- _Task to complete_
Check each line for the string "parts". Give only the count of lines that have it.

## Start Available records

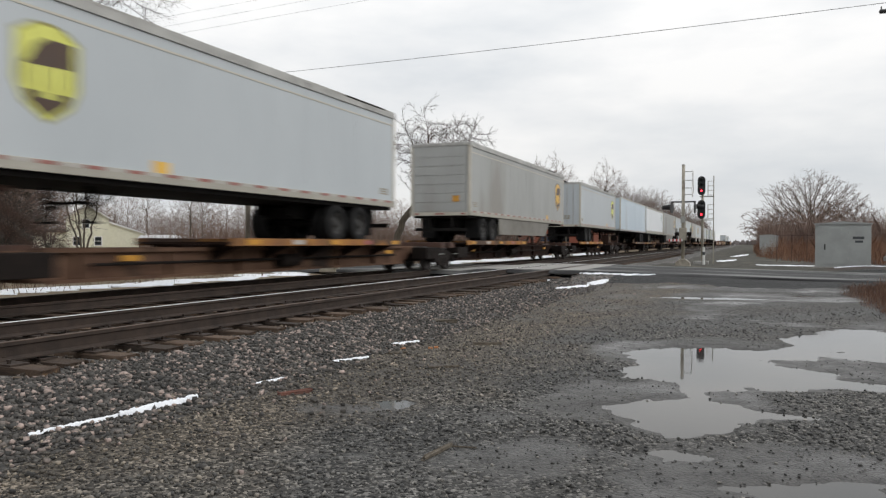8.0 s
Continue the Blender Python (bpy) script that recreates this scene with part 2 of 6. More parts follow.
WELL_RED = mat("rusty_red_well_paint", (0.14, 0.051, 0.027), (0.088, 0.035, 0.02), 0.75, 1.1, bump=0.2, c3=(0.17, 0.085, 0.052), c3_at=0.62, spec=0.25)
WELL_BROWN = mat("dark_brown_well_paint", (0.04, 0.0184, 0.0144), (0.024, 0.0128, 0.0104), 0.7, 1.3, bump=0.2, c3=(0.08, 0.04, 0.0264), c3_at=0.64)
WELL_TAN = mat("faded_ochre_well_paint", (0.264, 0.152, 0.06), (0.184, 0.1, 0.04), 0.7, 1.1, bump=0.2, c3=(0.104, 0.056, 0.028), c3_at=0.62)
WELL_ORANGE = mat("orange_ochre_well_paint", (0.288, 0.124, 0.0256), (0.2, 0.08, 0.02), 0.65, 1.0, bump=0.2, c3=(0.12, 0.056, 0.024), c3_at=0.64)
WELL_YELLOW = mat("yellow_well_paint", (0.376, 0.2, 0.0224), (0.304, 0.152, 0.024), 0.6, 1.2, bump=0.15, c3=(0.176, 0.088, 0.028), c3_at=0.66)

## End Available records
## Start Available records

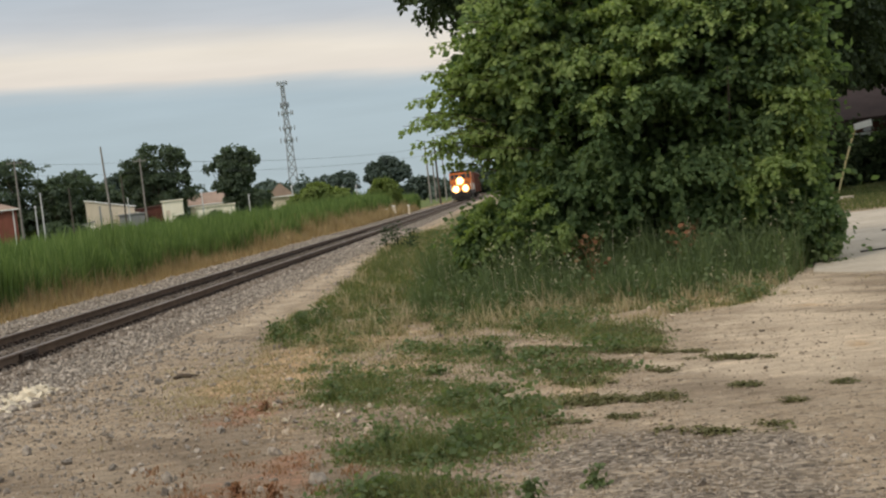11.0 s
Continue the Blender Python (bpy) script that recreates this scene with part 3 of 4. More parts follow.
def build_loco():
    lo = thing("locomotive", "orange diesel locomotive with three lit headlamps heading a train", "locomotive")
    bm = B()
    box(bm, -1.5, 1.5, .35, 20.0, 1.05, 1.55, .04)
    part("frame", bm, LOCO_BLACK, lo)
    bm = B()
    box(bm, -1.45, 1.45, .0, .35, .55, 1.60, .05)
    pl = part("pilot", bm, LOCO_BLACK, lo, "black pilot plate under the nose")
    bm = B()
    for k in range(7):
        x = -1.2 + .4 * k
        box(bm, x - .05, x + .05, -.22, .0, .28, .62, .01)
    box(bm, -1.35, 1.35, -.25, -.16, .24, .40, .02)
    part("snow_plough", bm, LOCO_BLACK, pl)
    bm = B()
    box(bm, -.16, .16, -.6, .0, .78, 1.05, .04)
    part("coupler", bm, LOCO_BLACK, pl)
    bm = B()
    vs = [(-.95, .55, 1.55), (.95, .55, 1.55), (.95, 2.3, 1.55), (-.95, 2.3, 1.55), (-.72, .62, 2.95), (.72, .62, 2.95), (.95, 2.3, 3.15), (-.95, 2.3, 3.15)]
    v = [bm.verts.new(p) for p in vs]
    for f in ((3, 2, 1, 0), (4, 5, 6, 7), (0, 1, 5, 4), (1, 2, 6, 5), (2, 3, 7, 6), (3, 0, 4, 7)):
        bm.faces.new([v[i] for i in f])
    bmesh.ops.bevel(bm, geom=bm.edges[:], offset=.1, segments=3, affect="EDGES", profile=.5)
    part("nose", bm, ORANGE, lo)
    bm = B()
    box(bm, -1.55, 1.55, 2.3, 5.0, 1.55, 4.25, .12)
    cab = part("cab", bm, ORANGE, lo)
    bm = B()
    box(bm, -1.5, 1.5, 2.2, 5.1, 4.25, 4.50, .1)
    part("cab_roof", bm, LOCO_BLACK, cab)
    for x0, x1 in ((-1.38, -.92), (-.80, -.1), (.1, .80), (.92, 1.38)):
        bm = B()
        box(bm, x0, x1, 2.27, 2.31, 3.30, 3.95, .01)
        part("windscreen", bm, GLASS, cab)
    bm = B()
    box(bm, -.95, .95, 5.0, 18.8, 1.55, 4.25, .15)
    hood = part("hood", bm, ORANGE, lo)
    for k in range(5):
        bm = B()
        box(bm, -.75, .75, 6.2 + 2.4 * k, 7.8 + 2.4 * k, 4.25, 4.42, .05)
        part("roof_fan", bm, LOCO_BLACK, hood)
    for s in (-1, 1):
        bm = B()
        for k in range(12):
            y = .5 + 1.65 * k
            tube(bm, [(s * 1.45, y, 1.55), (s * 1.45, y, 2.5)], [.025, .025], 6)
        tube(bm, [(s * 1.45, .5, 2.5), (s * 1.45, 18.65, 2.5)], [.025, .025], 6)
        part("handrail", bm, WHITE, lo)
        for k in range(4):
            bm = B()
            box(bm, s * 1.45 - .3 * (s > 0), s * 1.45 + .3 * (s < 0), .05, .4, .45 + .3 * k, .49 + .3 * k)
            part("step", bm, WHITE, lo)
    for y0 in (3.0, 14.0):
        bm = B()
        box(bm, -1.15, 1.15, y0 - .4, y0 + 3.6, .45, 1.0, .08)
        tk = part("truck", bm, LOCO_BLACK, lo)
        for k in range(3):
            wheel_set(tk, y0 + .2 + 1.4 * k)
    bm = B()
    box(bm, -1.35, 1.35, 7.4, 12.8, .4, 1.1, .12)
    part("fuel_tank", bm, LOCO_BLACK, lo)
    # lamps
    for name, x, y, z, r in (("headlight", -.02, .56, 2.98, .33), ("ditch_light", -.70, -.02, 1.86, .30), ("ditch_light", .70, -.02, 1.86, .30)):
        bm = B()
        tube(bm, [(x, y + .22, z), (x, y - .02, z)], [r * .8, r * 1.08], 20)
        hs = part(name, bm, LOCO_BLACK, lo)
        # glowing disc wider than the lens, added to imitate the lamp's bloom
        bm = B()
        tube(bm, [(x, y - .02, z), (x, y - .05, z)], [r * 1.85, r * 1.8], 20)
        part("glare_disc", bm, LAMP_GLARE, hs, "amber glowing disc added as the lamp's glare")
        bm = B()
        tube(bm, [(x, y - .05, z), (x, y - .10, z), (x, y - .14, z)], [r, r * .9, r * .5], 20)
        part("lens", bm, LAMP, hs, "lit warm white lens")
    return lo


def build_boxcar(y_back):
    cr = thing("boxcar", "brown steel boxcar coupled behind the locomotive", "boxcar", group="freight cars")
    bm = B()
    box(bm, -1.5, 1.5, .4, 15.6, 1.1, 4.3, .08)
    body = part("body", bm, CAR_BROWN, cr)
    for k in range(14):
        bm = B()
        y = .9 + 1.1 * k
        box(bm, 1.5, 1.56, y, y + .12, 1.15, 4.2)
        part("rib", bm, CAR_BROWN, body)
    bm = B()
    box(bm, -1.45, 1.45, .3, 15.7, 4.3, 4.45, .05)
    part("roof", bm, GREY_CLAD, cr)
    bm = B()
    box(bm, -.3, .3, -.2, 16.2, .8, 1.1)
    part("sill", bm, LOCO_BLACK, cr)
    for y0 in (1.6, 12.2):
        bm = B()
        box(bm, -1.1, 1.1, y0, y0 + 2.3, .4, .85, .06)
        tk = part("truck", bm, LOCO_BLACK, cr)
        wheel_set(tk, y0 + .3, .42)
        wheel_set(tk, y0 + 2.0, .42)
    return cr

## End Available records

- _In response_
2